Nothing outside the range from the line with "Write the bpy" to the line with "scene.render.fps = FPS" belongs in the copy, and no pictures do either; repeat that range exactly.

INPUT DATA =>

• • • • • • •

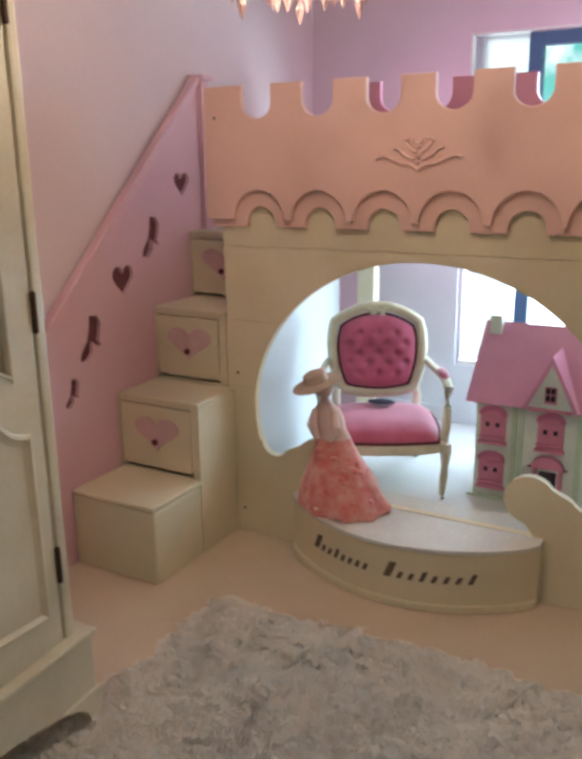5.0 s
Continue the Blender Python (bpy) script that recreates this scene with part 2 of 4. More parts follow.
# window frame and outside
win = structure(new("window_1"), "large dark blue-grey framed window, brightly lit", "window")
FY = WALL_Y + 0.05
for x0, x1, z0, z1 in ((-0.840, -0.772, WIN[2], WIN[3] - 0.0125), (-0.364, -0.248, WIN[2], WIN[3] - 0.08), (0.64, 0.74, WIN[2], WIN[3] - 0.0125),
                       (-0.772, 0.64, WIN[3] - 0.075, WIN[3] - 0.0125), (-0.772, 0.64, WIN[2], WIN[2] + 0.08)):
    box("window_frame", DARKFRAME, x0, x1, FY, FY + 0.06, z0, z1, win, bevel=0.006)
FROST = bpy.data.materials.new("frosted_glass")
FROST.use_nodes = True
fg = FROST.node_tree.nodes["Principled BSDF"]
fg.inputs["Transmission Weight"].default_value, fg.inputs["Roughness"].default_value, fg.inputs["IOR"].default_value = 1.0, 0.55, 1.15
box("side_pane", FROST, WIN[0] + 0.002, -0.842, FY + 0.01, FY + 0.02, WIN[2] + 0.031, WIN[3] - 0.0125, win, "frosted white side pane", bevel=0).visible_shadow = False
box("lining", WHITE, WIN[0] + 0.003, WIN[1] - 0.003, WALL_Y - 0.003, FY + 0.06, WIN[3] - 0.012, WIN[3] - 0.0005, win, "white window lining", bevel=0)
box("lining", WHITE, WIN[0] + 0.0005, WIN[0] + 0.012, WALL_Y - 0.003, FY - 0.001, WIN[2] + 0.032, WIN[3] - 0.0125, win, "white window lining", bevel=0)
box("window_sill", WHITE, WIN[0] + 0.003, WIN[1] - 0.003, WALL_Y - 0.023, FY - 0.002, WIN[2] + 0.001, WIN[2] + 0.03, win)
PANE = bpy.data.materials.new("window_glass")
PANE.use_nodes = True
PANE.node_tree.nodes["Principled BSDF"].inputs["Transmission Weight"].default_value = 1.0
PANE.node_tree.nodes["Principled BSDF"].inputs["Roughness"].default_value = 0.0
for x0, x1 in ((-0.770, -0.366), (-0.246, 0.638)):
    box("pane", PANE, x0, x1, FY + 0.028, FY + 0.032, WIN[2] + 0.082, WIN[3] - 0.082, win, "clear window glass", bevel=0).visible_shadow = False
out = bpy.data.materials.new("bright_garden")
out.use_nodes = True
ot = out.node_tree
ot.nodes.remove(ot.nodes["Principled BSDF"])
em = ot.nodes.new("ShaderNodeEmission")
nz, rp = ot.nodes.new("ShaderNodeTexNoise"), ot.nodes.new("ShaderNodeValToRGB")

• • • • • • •

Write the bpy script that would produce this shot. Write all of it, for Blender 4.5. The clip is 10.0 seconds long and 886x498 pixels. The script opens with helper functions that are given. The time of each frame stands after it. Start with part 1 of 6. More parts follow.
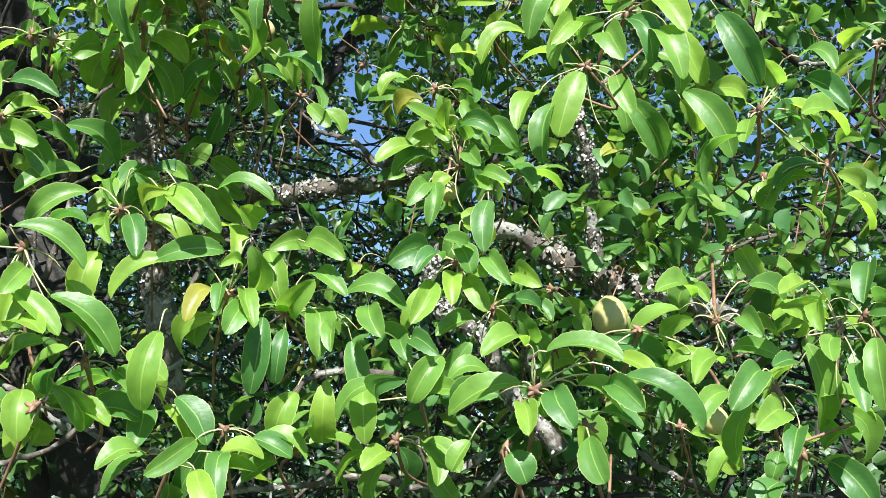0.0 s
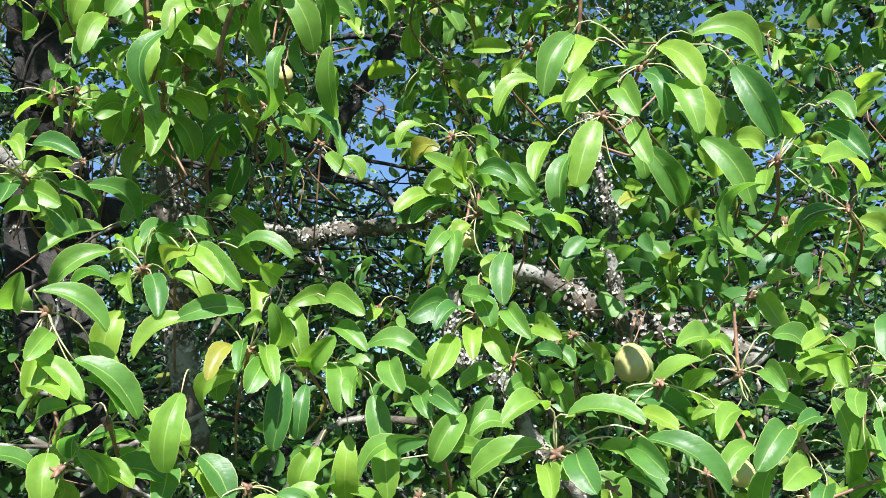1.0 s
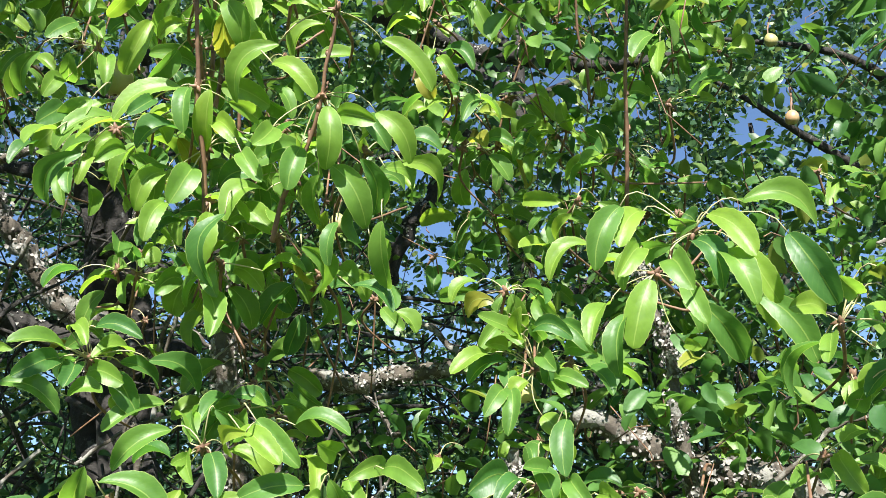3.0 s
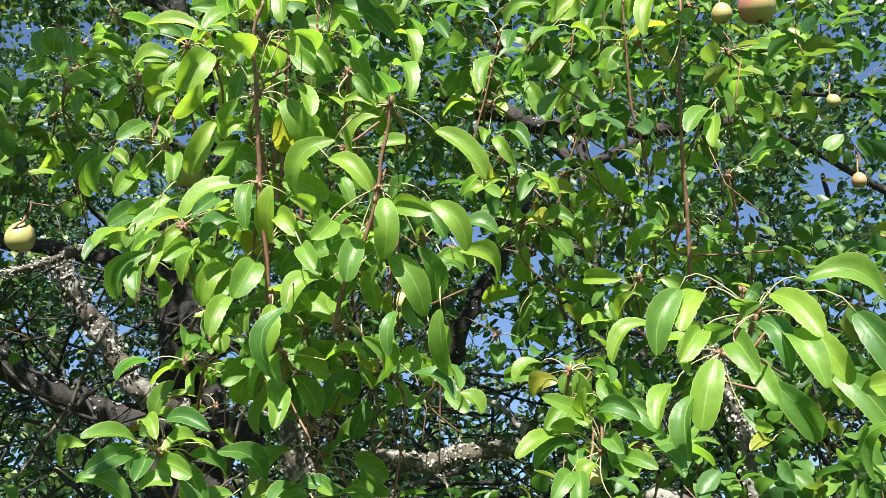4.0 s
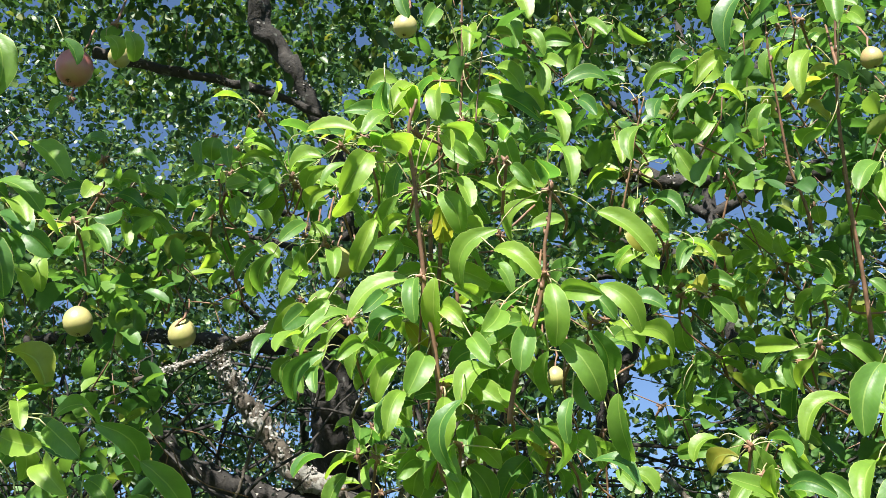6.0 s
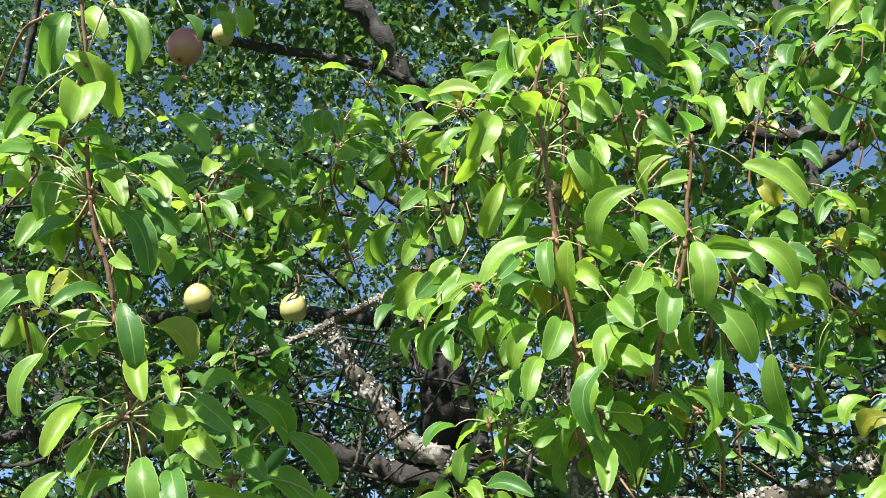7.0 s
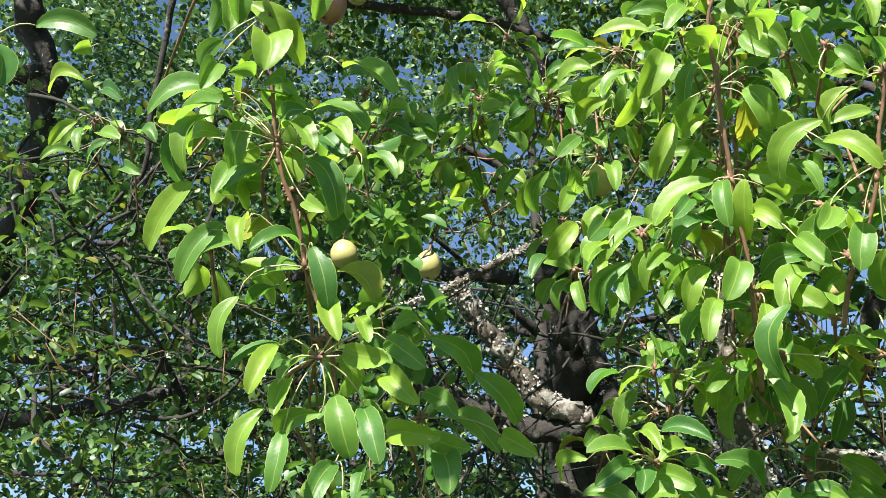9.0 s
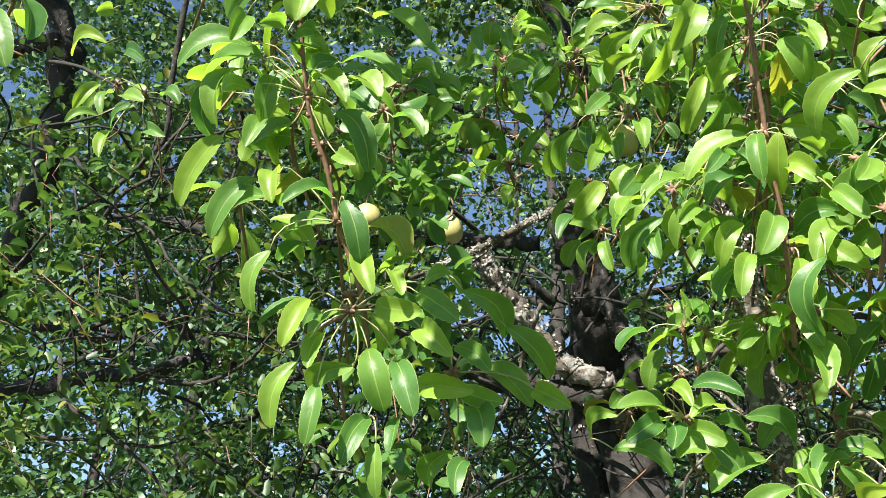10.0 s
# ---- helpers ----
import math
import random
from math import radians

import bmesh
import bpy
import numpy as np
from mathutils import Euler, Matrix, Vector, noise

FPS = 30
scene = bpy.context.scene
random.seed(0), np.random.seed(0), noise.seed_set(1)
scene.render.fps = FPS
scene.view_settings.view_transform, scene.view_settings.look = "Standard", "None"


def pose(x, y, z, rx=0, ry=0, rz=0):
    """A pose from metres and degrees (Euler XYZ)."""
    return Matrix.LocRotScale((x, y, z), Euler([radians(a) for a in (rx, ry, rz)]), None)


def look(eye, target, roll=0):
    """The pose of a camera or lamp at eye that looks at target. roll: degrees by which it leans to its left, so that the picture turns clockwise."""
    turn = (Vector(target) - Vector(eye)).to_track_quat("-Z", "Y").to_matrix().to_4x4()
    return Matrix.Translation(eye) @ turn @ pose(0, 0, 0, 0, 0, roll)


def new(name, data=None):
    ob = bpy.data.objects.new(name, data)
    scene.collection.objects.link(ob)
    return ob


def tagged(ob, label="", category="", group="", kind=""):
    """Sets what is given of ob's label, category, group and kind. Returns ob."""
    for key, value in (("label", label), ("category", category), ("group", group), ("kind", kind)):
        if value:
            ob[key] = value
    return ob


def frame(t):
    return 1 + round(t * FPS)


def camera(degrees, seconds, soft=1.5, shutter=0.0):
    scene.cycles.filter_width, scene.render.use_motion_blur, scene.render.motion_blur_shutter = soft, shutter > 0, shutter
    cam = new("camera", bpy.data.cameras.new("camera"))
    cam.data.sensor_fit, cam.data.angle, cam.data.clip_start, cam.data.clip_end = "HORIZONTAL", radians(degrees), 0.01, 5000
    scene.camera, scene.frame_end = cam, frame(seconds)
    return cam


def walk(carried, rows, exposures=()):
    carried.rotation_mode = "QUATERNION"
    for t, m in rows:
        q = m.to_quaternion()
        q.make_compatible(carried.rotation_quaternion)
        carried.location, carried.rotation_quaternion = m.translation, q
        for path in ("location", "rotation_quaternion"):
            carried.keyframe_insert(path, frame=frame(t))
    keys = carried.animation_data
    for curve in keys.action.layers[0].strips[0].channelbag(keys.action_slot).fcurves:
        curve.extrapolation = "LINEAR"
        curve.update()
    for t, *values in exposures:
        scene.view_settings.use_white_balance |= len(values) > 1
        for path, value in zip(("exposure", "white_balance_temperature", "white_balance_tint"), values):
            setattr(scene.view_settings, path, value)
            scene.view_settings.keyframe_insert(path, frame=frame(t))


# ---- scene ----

• • • • • • •

FINISHED TASK =>
Write the bpy script that would produce this shot. Write all of it, for Blender 4.5. The clip is 10.0 seconds long and 886x498 pixels. The script opens with helper functions that are given. The time of each frame stands after it. Start with part 1 of 6. More parts follow.
0.0 s
1.0 s
3.0 s
4.0 s
6.0 s
7.0 s
9.0 s
10.0 s
# ---- helpers ----
import math
import random
from math import radians

import bmesh
import bpy
import numpy as np
from mathutils import Euler, Matrix, Vector, noise

FPS = 30
scene = bpy.context.scene
random.seed(0), np.random.seed(0), noise.seed_set(1)
scene.render.fps = FPS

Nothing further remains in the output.